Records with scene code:

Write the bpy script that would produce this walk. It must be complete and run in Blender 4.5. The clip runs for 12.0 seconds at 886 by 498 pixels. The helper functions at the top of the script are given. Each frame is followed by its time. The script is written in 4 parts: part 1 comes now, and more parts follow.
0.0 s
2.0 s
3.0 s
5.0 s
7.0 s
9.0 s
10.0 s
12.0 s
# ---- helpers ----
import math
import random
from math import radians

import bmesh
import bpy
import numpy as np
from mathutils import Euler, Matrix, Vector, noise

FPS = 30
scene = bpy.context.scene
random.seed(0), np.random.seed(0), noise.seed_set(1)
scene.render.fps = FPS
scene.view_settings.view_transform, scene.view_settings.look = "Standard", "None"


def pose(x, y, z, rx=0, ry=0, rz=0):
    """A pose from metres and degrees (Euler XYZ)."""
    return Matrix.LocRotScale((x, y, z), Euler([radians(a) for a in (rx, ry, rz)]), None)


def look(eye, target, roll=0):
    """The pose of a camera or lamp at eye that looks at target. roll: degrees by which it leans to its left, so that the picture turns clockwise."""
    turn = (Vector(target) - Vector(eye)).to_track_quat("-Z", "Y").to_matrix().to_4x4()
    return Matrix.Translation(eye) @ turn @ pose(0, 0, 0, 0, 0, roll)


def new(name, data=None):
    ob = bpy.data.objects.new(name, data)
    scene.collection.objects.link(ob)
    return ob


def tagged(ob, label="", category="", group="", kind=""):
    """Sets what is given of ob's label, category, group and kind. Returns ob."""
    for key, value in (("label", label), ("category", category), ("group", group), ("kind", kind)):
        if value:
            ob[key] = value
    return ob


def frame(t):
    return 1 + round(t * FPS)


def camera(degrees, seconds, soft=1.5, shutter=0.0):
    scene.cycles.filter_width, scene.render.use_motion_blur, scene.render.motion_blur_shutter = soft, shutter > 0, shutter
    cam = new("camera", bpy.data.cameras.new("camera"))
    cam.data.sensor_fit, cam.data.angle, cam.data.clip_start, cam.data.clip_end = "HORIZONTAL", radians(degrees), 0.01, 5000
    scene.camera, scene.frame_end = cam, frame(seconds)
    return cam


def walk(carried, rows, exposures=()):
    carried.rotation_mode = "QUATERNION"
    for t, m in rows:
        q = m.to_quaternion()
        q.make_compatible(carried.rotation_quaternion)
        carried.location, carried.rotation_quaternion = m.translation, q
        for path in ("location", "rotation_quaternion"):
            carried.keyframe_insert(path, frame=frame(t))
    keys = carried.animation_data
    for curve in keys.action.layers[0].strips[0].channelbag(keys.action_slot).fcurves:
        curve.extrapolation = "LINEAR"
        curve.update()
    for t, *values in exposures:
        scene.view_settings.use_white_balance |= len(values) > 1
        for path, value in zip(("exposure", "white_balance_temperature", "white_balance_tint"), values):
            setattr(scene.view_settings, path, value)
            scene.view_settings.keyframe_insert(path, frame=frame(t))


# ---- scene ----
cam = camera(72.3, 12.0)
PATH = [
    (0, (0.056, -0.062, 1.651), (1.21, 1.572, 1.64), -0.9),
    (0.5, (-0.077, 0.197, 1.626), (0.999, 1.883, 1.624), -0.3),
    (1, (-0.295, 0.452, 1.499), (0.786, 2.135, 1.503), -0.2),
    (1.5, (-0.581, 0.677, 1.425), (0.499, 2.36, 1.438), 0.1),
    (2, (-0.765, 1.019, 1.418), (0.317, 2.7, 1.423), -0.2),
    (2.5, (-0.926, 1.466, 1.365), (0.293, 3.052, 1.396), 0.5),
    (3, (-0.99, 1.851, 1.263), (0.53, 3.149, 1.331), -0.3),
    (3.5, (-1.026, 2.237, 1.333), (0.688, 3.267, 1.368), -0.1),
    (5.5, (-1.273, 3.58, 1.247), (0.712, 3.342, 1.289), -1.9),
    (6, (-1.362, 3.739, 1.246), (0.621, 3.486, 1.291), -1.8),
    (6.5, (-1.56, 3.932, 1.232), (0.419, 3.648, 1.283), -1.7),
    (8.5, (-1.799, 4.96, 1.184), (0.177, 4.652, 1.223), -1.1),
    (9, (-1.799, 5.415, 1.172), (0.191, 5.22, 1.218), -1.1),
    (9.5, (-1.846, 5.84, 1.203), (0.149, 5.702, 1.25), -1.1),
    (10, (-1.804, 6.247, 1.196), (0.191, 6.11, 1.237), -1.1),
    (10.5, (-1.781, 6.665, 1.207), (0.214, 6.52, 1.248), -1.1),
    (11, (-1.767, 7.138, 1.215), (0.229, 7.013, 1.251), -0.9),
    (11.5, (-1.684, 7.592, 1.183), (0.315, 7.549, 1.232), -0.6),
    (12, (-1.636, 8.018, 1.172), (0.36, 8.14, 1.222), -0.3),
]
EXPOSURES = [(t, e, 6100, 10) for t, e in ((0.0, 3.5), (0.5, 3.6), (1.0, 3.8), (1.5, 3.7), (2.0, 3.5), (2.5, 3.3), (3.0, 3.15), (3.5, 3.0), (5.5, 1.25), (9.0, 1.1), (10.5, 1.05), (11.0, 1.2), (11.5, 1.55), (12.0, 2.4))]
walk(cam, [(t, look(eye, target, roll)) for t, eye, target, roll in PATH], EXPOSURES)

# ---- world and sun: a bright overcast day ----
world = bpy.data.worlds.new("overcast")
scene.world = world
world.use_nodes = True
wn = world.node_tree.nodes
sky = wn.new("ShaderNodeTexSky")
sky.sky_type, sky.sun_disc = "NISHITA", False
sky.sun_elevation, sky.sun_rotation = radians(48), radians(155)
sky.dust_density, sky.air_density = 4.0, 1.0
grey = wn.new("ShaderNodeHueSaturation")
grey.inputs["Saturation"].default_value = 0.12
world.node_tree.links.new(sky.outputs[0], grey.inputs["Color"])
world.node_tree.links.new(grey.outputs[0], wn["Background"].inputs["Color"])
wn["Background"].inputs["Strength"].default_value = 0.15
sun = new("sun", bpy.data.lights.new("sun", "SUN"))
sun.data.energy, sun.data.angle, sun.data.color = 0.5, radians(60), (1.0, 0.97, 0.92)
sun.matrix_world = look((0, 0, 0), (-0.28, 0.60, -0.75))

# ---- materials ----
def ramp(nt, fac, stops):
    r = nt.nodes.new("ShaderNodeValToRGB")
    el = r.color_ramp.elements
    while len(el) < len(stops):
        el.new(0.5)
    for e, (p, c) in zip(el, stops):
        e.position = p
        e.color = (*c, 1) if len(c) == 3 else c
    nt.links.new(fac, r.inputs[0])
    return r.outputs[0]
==
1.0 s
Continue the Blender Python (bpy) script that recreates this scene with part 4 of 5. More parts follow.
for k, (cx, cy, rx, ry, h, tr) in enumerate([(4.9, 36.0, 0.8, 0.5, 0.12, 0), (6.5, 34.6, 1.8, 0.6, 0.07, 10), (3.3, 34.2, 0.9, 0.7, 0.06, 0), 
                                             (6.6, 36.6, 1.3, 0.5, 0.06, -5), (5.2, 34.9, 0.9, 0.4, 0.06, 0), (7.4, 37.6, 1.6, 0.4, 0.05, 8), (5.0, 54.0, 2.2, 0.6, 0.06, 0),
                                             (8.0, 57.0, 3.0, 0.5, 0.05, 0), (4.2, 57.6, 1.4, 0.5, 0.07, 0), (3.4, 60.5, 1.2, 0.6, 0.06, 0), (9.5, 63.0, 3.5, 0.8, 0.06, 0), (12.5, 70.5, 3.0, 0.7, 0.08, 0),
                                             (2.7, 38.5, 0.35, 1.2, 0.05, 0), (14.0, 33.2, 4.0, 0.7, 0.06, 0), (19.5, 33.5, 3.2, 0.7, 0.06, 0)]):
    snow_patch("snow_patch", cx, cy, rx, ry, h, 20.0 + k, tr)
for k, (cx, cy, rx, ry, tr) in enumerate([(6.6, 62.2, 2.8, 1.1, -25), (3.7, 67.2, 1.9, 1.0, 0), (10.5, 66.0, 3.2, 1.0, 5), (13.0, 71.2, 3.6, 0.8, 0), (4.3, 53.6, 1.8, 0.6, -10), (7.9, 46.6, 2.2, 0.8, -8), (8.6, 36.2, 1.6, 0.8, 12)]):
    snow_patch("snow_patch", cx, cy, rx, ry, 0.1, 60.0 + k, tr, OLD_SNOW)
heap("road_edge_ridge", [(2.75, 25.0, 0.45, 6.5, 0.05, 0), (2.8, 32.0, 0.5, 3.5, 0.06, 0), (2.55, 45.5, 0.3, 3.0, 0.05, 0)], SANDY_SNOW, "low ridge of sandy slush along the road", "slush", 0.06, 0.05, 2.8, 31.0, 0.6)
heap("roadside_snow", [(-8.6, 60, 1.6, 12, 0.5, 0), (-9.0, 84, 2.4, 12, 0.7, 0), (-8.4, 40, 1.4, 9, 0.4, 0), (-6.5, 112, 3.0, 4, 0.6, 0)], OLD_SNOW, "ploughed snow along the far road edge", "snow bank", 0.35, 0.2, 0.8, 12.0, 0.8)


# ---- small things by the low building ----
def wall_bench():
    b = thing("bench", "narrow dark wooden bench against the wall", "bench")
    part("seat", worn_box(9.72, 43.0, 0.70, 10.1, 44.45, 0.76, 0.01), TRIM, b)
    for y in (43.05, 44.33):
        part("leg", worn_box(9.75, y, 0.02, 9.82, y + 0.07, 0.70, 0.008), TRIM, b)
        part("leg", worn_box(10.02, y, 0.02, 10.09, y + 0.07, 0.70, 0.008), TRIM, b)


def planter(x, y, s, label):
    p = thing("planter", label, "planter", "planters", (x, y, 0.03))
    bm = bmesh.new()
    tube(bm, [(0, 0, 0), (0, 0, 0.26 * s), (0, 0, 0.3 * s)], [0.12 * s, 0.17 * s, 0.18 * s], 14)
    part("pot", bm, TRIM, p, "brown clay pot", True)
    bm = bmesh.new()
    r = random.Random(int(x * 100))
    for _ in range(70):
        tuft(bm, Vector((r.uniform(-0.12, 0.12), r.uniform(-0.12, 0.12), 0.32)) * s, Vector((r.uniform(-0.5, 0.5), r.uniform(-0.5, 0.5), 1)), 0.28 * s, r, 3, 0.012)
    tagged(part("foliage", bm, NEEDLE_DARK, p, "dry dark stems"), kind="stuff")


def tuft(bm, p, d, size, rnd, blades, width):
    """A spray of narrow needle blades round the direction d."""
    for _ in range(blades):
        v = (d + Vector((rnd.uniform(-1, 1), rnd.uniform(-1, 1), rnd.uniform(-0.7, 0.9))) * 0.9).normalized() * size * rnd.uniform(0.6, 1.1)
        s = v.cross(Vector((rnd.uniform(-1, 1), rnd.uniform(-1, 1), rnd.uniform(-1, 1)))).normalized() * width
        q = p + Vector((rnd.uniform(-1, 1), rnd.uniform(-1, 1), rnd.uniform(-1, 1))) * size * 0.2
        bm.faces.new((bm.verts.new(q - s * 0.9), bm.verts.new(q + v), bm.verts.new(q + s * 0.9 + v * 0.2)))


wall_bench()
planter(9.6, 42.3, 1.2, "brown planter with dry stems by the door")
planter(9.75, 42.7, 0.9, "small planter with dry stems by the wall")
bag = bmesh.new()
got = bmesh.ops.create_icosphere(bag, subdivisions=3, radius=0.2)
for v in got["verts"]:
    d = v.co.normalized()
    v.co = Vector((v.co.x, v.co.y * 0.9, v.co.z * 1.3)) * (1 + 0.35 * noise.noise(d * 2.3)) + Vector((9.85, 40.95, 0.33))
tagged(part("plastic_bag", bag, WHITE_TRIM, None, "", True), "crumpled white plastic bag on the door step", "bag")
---
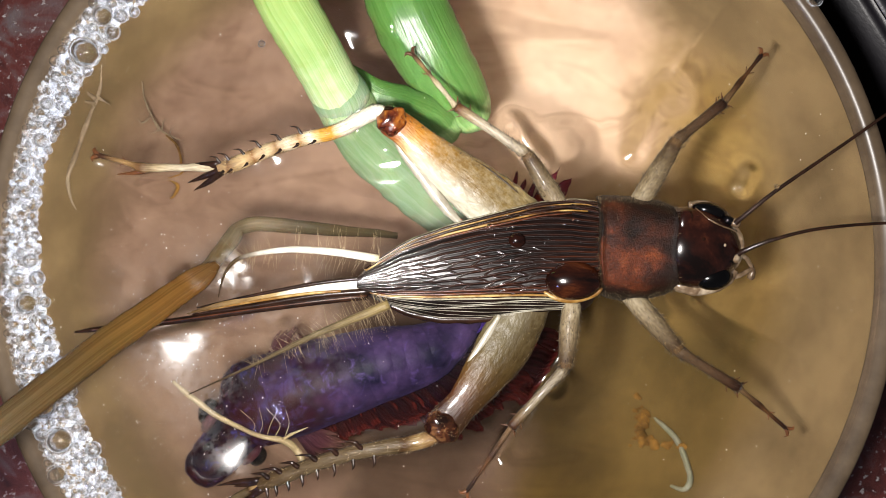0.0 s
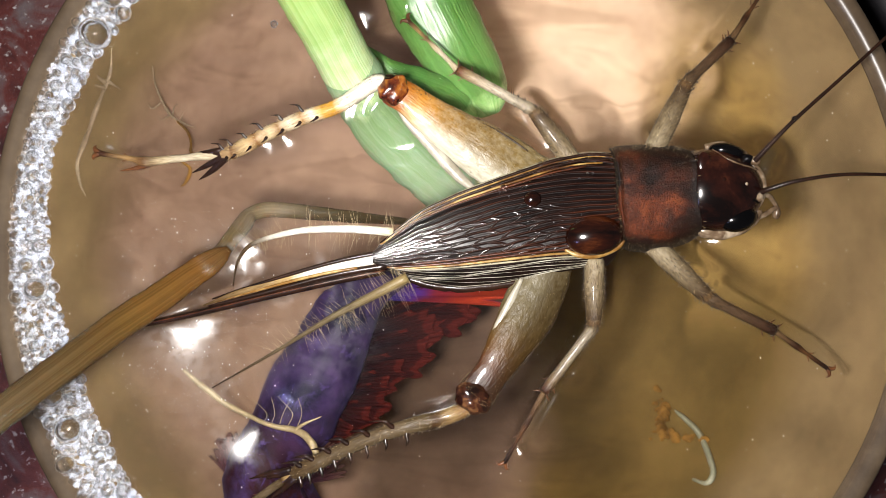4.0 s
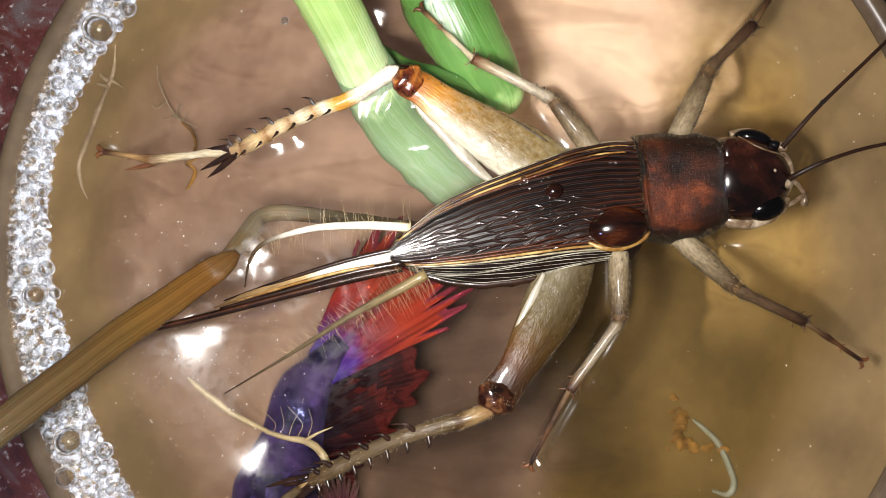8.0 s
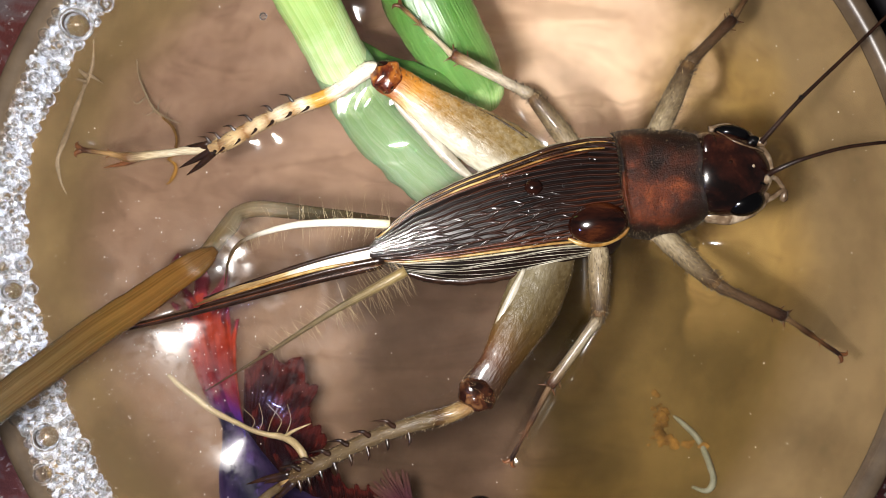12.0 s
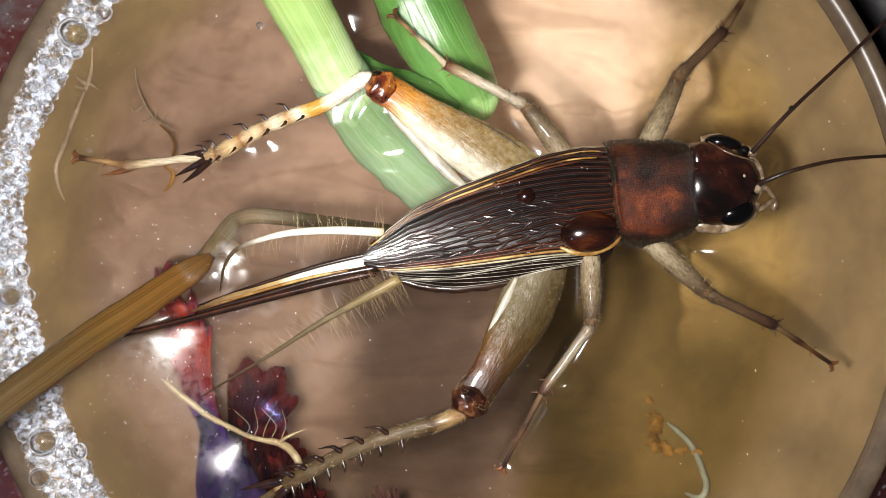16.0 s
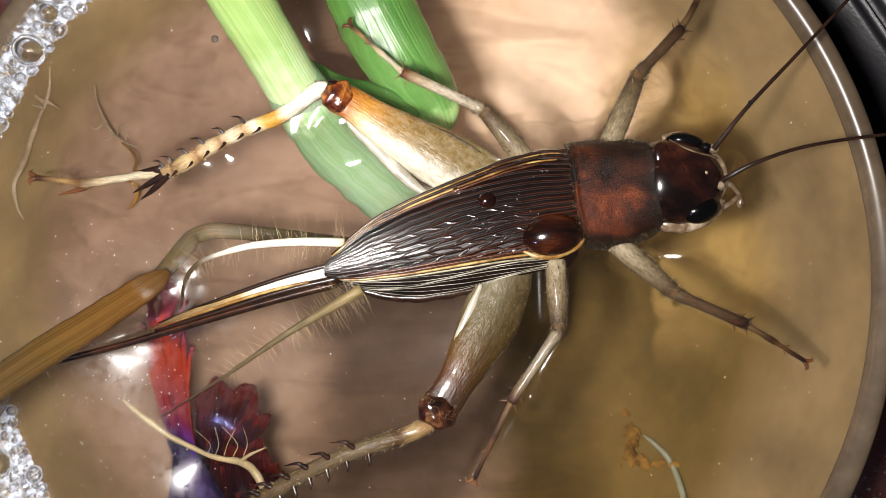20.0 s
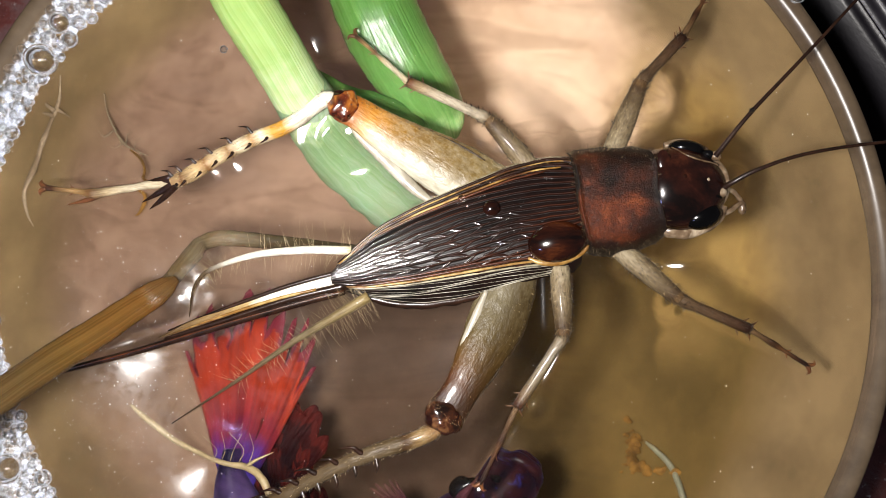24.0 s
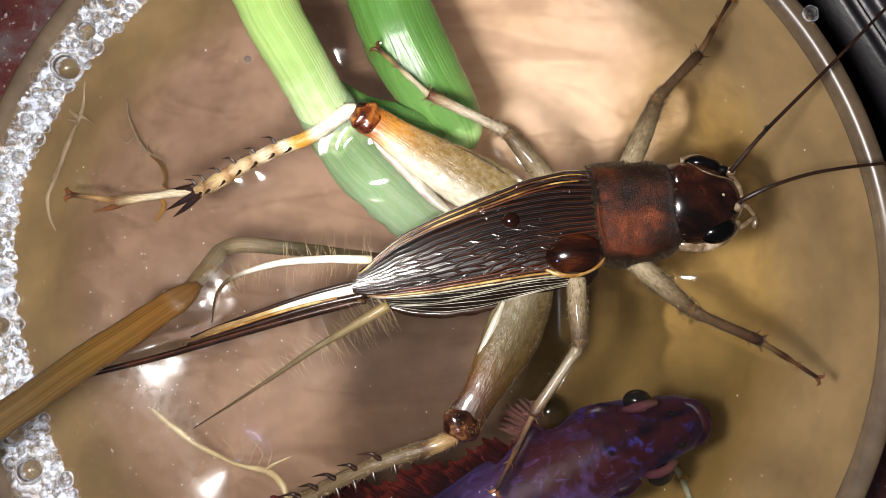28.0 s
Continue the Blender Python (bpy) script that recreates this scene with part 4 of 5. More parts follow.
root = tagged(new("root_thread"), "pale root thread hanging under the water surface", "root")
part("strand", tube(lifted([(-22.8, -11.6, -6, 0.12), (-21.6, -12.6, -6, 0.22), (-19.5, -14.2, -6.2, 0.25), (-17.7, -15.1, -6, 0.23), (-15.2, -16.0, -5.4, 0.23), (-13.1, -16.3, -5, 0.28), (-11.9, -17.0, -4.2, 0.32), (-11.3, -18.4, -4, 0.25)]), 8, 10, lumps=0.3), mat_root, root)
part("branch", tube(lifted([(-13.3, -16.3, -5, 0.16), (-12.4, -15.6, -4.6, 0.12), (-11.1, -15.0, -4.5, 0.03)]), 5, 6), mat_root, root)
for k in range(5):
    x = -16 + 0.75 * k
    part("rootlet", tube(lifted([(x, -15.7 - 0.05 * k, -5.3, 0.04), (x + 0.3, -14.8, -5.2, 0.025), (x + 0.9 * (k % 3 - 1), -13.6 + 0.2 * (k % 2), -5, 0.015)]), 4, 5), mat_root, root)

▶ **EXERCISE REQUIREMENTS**
Transcribe the lines above from the one with "Write the bpy" through the one with "import random". Include both ends and leave out every other line.

▶ **SOLUTION FOR THIS TASK**
Write the bpy script that would produce this walk. It must be complete and run in Blender 4.5. The clip runs for 12.0 seconds at 886 by 498 pixels. The helper functions at the top of the script are given. Each frame is followed by its time. The script is written in 4 parts: part 1 comes now, and more parts follow.
0.0 s
2.0 s
3.0 s
5.0 s
7.0 s
9.0 s
10.0 s
12.0 s
# ---- helpers ----
import math
import random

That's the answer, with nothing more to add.